Gelgelelim 97 tutukludan sadece sekizini gazeteci kabul eden CPJ’ye göre İran’da 42, Eritre’de 28 ve Çin’de 27 tutuklu gazeteci var. CPJ’nin bu ülkelerdeki çalışmasını hangi kriterlere göre yürüttüğünü bilmiyorum. Ancak raporun hazırladığı sonbahar aylarında kendilerine Türkiye’den bildirilen tutuklu gazeteci sayısının 56 olduğunu biliyorum. (Bu arada KCK soruşturması gerekçesiyle Aralık sonunda 37 gazeteci daha tutuklandı.) Velhasıl CPJ’nin, Türkiye’deki gerçek tutuklu gazeteci sayısının yarısını “tanıması” halinde bile “basın özgürlüğü” konusunda dünyada kimsenin elimize su dökemeyeceği bir konumdayız! Dolayısıyla CPJ’nin mevcut listesinin neye hizmet ettiğini anlamak mümkün değil. Ama bunun basın özgürlüğü olmadığı aşikar.
İşte parmaklıklar arkasında kamuoyu ilgisine en çok ihtiyacı olduğu anda bile uluslararası basın kuruluşu CPJ’nin kendisine verdiği “desteğe” itiraz ediyor Ahmet. Şunu yazmış dün, parantez içinde “… ABD merkezli Gazetecileri Koruma Komitesi’nin bir takım siyasi hesaplarla Türkiye’deki tutuklu gazeteci (sahi o listeden çıkmak istiyorum. GÖP bir iletirse bu isteğimi CPJ yetkililerine) sayısını 8 olarak gösteren CPJ raporlarını ciddiye alan lümpenler…”
Ahmet, tırnak içinde, “gazeteci” olmak istemiyor.
Türkiye'deki danışmanının verdiği bilgiye göre Türkiye’ye yeni bir ziyarete hazırlanan Gazetecileri Koruma Komitesi (CPJ), Ahmet’in Gazetecilere Özgürlük Platformu vasıtasıyla ilettiği bu talepten haberdar.
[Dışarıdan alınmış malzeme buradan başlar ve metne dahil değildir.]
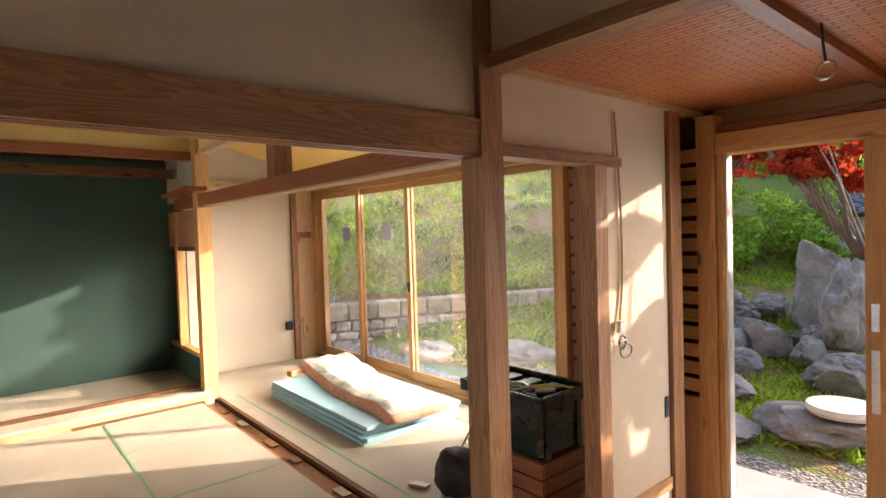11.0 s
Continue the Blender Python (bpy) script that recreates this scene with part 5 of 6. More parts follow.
wn2 = hp("window", box(2.72, 3.66, 0.0, 0.08, 0.45, 1.88), DARKWOOD, None, "brown framed patterned window")
hp("pane", box(2.77, 3.0, -0.008, 0.0, 0.55, 1.80), PATTERNGLASS, wn2)
hp("pane", box(3.05, 3.28, -0.012, -0.004, 0.55, 1.80), PATTERNGLASS, wn2)
hp("pane", box(3.32, 3.62, -0.008, 0.0, 0.55, 1.80), PATTERNGLASS, wn2)
hp("vent", box(3.0, 3.4, -0.026, -0.018, -0.36, -0.22), BLACK)
hp("side_wall", box(0.0, 0.10, 0.12, 3.2, 2.2, 2.75), WHITEP)
hp("side_wall", box(0.0, 0.10, 2.5, 3.2, -0.05, 1.95), WHITEP)
for k in range(2):
    a = 0.22 + k * 1.15
    w = hp("side_window", box(-0.01, 0.06, a, a + 1.08, 0.05, 2.2), DARKWOOD, None, "dark framed side window")
    for e in (0.05, 0.56):
        for z0, z1 in ((0.12, 0.75), (0.80, 1.45), (1.50, 2.12)):
            hp("pane", box(-0.018, -0.011, a + e, a + e + 0.46, z0, z1), DARKGLASS, w)
hp("back_wall", box(0.1, 6.5, 3.1, 3.2, -0.4, 2.75), WHITEP)
hp("eave_board", box(-0.85, 6.8, -0.78, -0.72, 2.31, 2.41), DARKWOOD)
hp("soffit", bar((-0.8, -0.35, 2.53), (6.8, -0.35, 2.53), 0.75, 0.03), DARKWOOD)
for k in range(14):
    hp("rafter", bar((-0.7 + k * 0.55, -0.75, 2.32), (-0.7 + k * 0.55, 0.1, 2.57), 0.06, 0.08), DARKWOOD)
hp("gutter", tube([(-0.85, -0.80, 2.33), (6.8, -0.80, 2.31)], 0.03, 10), DARKWOOD)
for k in range(5):
    hp("gutter_hook", tube([(-0.2 + k * 1.5, -0.84, 2.36), (-0.2 + k * 1.5, -0.88, 2.28), (-0.2 + k * 1.5, -0.80, 2.27)], 0.012, 6), DARKWOOD)
hp("side_eave", bar((-0.75, -0.8, 2.35), (-0.75, 2.4, 2.35), 0.06, 0.12), DARKWOOD)
deck = box(-0.80, 6.8, 0.0, 3.6, -0.06, -0.03)
deck.transform(pose(0, -0.80, 2.42, 24, 0, 0))
roof = hp("roof", deck, DARKWOOD, None, "glazed brown tiled roof")


def wave_tile(w, l):
    """One curved pantile, low at its front edge."""
    me = bpy.data.meshes.new("roof_tile")
    v, f = [], []
    n = 7
    for j in (0, 1):
        for i in range(n):
            u = i / (n - 1)
            z = 0.032 * math.sin(u * 2 * math.pi * 0.93 + 0.4)
            v += [(u * w * 1.06, j * l, z + (0.0 if j else 0.022)), (u * w * 1.06, j * l, z - 0.012 + (0.0 if j else 0.01))]
    for i in range(n - 1):
        a, b, c, d = 2 * i, 2 * i + 2, 2 * n + 2 * i + 2, 2 * n + 2 * i
        f += [(a, b, c, d), (a + 1, d + 1, c + 1, b + 1), (a, a + 1, b + 1, b)]
    me.from_pydata(v, [], f)
    for p in me.polygons:
        p.use_smooth = True
    return me


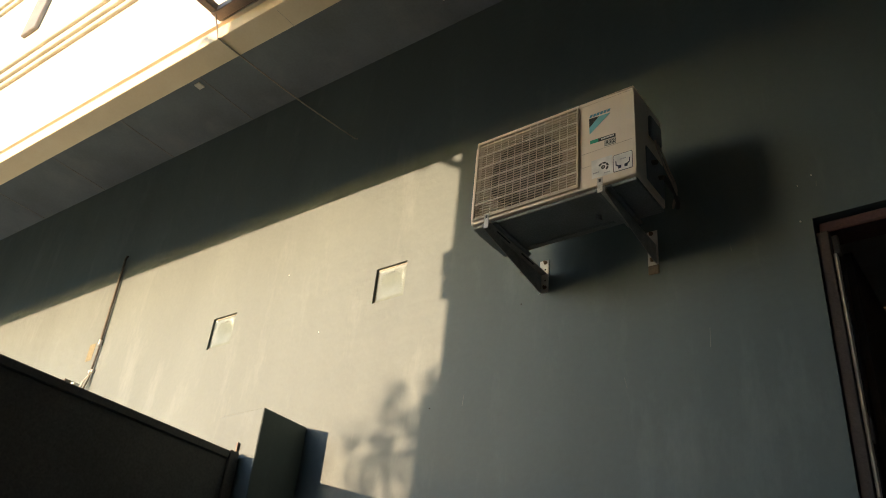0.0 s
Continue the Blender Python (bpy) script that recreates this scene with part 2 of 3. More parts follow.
def wall_bm(xs, zs, holes, y0, y1):
    """A wall between y0 and y1 with rectangular holes that go through it: holes are (x0, x1, z0, z1)."""
    xs = sorted(set(xs) | {h[0] for h in holes} | {h[1] for h in holes})
    zs = sorted(set(zs) | {h[2] for h in holes} | {h[3] for h in holes})
    solid = lambda i, k: 0 <= i < len(xs) - 1 and 0 <= k < len(zs) - 1 and not any(
        h[0] <= (xs[i] + xs[i + 1]) / 2 <= h[1] and h[2] <= (zs[k] + zs[k + 1]) / 2 <= h[3] for h in holes)
    bm = bmesh.new()
    cache = {}

    def v(x, y, z):
        return cache.setdefault((x, y, z), bm.verts.new((x, y, z)) if (x, y, z) not in cache else None)
    for i in range(len(xs) - 1):
        for k in range(len(zs) - 1):
            if not solid(i, k):
                continue
            a, b, c, d = xs[i], xs[i + 1], zs[k], zs[k + 1]
            bm.faces.new((v(a, y0, c), v(b, y0, c), v(b, y0, d), v(a, y0, d)))
            bm.faces.new((v(a, y1, c), v(a, y1, d), v(b, y1, d), v(b, y1, c)))
            if not solid(i - 1, k):
                bm.faces.new((v(a, y0, c), v(a, y0, d), v(a, y1, d), v(a, y1, c)))
            if not solid(i + 1, k):
                bm.faces.new((v(b, y0, c), v(b, y1, c), v(b, y1, d), v(b, y0, d)))
            if not solid(i, k - 1):
                bm.faces.new((v(a, y0, c), v(a, y1, c), v(b, y1, c), v(b, y0, c)))
            if not solid(i, k + 1):
                bm.faces.new((v(a, y0, d), v(b, y0, d), v(b, y1, d), v(a, y1, d)))
    return bm


# ---- the large structure ----
BLOCKS = [(-2.305, 3.18), (-1.106, 3.18), (1.208, 3.17), (1.735, 3.17)]
HALF = 0.0955
DOOR = (0.80, 2.15, 0.0, 2.932)
holes = [(x - HALF, x + HALF, z - HALF, z + HALF) for x, z in BLOCKS] + [DOOR]
structure("wall_main", wall_bm((-10.0, 5.0), (0.0, 4.808), holes, 0.0, 0.15), TEAL, "weathered teal-grey painted plaster house wall")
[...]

Gazetecileri Koruma Komitesi'nin (CPJ), Türkiye'de 8 gazetecinin tutuklu olduğunu öngören raporu gazeteciler ve basın örgütleri tarafından da tepkiyle karşılandı. Tepkilere kurum direktörü Joel Simon'ın yazısıyla cevap veren komite, KCK soruşturması gerekçesiyle 49 gazetecinin gözaltına alınmasının ardından, 22 Aralık'ta Başbakan Erdoğan'a hitaben yazdığı mektubu yayınladı.
“Hükumetinizin CPJ'in sekiz gazetecinin mesleklerinden dolayı hapiste oldukları kararına varmış olmasından dolayı herhangi bir şekilde teselli bulması ters olur. Burma'nın gerisinde ve Etiyopya'nın ilerisinde olan bu sayı, Türkiye'yi kesinlikle dünyanın en baskıcı ülkelerinin arasına katıyor ve hükumetinizin demokrasi ile hukukun egemenliğine dair taahhütlerine büyük ölçüde gölge düşürüyor” denen mektupta, listede neden 8 gazeteci bulunduğu ise şöyle açıklandı:
“Sekiz gazetecinin hapsedildiğine dair listemiz sicilinizde kara bir leke ve bir utanç kaynağı olarak görülmeli.
“Bunun da ötesinde, o minimum sayı. CPJ'in araştırmacıları, 1 Aralık itibariyle 64 kişi oldukları tahmin edilen, ülkenizdeki hapsedilmiş gazetecilerin her birine dair hapsedilme nedenlerini belirlemeye yönelik sistematik araştırmalar yaptılar. Sekiz davada iddiaların gazetecilikle ilgisini kesin olarak belirlememiş olmakla beraber, yaygın kanuni prosedür ihlallerinden hapsedilen her gazetecinin içinde bulunduğu durumu kınıyoruz. CPJ'in araştırdığı pek çok davada yargısal süreç şeffaf değildi ve iddialar ispatlanmamıştı.”